| AIM OF THE TASK |
In the lines below, output everything from the first line through the line containing "import numpy as np" exactly as it is. Pictures are not part of the output.

| DATA SHOWN |

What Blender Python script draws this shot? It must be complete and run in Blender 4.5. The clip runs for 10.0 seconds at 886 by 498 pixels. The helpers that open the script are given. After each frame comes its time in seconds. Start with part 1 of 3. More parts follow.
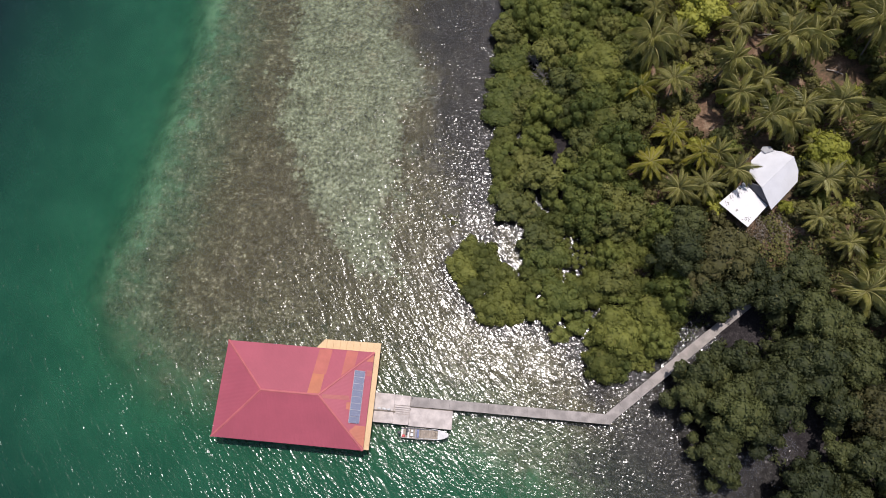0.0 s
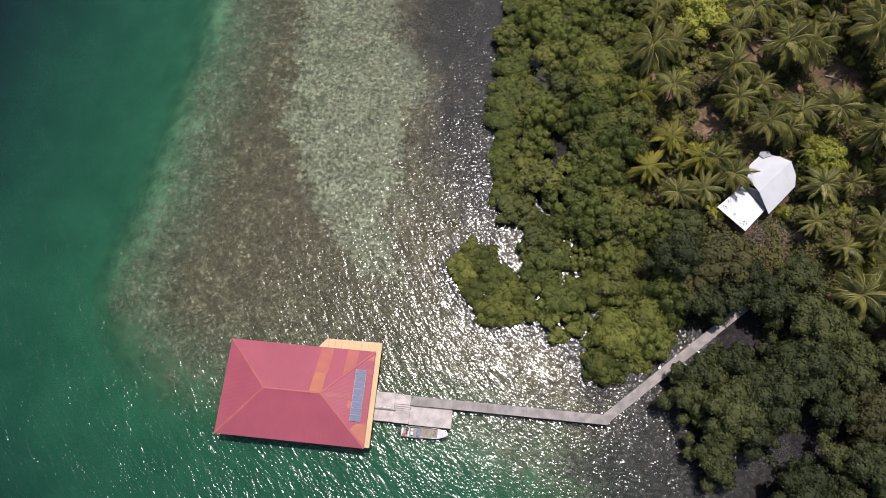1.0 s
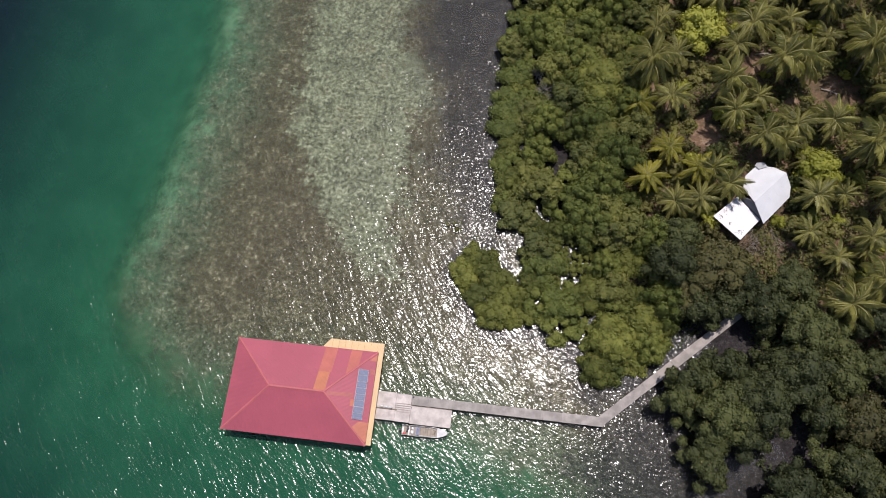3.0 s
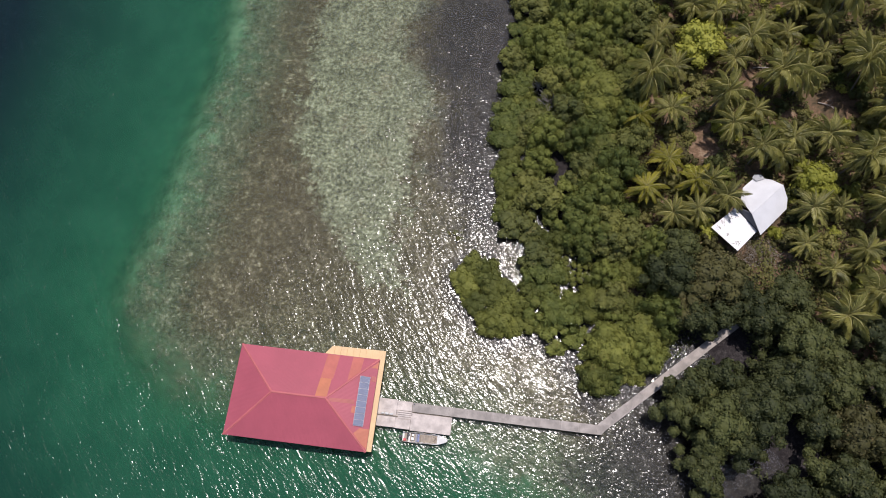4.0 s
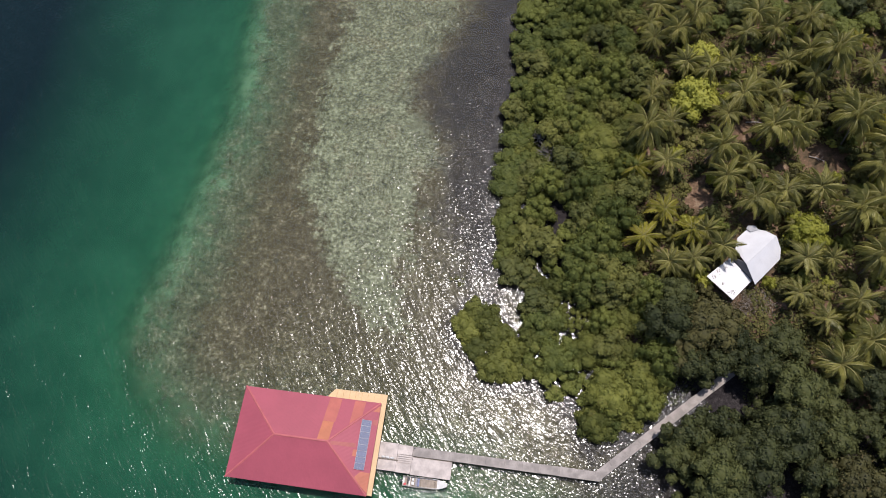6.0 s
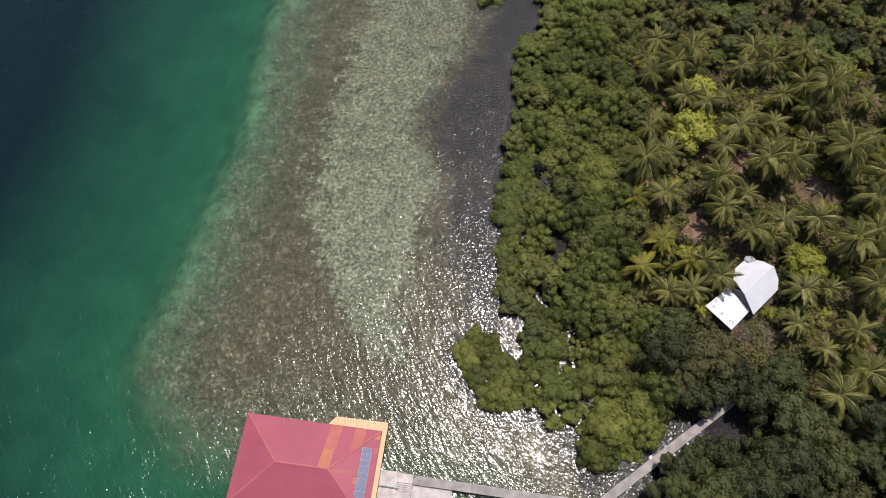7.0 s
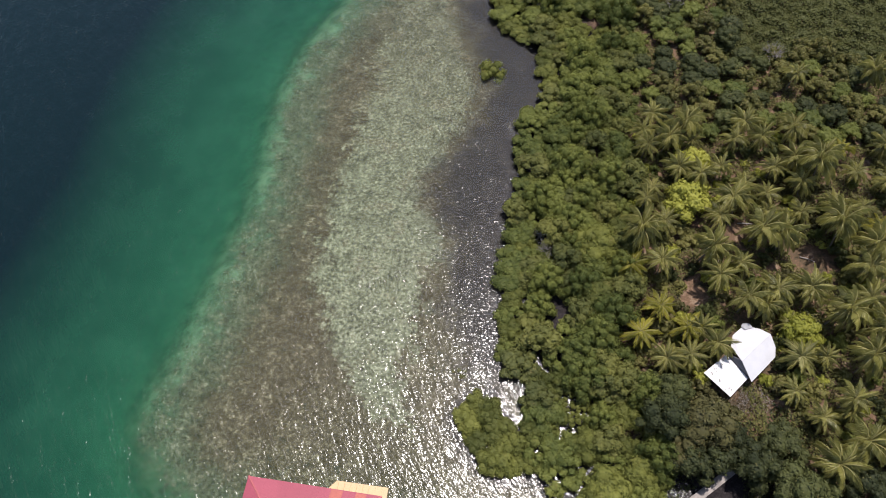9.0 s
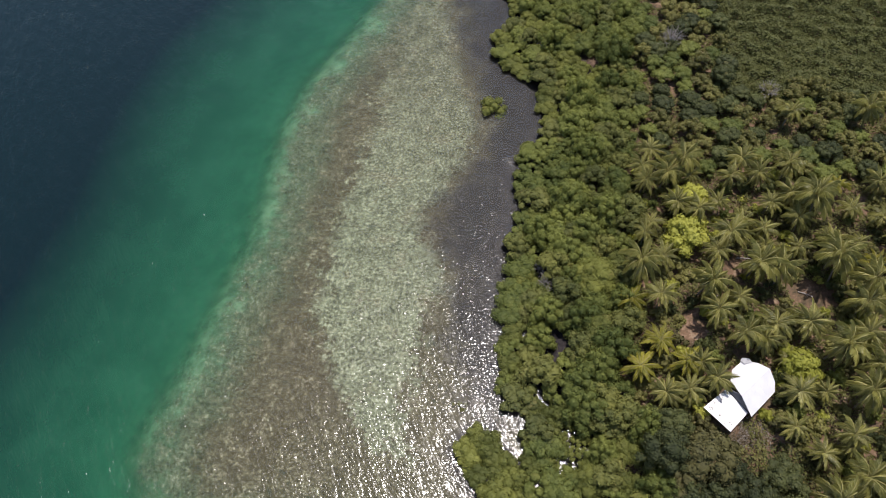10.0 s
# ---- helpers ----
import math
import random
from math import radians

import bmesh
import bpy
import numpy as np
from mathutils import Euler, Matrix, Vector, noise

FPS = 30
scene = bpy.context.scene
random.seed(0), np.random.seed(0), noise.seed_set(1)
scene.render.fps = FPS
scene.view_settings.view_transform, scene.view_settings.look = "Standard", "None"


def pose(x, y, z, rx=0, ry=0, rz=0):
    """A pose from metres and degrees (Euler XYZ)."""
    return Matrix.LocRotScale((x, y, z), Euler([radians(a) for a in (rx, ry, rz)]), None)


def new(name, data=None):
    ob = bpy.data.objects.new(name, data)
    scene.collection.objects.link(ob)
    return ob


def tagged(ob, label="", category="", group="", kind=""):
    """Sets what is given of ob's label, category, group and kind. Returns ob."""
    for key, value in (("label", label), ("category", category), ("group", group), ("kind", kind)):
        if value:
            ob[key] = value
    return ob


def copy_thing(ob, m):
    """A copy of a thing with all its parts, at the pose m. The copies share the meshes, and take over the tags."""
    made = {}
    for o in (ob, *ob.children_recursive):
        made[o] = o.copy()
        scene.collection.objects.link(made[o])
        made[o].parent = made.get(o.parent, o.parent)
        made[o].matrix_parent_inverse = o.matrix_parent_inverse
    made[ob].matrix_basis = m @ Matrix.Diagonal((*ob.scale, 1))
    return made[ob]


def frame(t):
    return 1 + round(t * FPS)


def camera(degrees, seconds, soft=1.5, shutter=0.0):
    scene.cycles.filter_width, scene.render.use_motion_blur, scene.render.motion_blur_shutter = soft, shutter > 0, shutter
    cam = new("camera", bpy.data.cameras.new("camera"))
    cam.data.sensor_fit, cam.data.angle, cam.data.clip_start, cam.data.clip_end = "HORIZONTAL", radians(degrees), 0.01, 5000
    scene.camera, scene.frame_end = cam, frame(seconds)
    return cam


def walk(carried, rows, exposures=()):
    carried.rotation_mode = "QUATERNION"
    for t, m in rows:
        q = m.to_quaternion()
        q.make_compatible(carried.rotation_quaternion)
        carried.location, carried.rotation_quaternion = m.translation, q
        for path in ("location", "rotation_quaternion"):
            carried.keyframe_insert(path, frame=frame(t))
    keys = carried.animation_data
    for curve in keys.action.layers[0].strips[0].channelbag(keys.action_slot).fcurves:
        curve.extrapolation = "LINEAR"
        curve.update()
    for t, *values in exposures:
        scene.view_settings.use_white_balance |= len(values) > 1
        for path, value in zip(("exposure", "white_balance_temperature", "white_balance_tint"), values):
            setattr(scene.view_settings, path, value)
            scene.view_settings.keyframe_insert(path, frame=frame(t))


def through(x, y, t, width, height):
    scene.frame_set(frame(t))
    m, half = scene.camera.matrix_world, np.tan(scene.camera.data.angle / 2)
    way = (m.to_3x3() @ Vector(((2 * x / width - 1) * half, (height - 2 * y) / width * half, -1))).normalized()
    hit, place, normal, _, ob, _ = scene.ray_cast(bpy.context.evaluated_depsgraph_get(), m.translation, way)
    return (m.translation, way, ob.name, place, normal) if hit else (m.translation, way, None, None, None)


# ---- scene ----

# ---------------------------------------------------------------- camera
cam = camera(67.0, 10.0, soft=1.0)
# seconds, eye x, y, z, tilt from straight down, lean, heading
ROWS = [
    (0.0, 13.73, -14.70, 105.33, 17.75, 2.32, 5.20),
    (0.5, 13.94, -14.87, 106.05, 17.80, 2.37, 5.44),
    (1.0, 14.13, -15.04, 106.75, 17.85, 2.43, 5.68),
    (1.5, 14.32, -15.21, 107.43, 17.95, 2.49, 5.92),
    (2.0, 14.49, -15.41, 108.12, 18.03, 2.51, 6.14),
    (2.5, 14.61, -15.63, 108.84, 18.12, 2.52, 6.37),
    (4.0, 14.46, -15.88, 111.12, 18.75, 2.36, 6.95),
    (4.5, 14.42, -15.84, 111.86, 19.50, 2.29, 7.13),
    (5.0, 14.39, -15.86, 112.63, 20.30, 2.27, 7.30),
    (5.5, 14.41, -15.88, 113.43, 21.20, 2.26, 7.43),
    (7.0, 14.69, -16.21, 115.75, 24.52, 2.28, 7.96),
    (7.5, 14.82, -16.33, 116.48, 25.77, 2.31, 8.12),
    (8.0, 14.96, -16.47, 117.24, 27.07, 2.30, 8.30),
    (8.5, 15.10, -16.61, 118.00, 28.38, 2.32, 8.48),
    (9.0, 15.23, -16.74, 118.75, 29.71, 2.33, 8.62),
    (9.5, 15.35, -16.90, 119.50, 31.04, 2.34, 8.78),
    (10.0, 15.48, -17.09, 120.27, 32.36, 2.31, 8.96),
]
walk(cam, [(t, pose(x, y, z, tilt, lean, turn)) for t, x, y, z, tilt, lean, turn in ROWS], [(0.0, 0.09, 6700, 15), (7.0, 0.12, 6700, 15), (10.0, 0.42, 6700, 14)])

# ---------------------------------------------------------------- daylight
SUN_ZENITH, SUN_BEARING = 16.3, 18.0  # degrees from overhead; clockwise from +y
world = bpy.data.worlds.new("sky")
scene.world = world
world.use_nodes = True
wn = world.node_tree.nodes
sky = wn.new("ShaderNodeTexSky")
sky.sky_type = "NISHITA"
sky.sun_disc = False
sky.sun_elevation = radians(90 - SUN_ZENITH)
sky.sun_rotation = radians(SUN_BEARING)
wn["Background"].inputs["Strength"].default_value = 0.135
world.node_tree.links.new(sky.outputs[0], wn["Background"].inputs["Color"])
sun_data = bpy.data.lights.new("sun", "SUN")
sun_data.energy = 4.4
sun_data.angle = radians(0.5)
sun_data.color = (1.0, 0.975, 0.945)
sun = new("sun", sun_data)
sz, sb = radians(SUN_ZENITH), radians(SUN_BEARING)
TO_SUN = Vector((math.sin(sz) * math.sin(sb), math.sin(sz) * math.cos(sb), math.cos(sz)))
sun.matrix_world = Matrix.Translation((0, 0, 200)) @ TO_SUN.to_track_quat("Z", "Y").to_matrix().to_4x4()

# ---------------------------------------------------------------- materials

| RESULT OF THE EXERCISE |
What Blender Python script draws this shot? It must be complete and run in Blender 4.5. The clip runs for 10.0 seconds at 886 by 498 pixels. The helpers that open the script are given. After each frame comes its time in seconds. Start with part 1 of 3. More parts follow.
0.0 s
1.0 s
3.0 s
4.0 s
6.0 s
7.0 s
9.0 s
10.0 s
# ---- helpers ----
import math
import random
from math import radians

import bmesh
import bpy
import numpy as np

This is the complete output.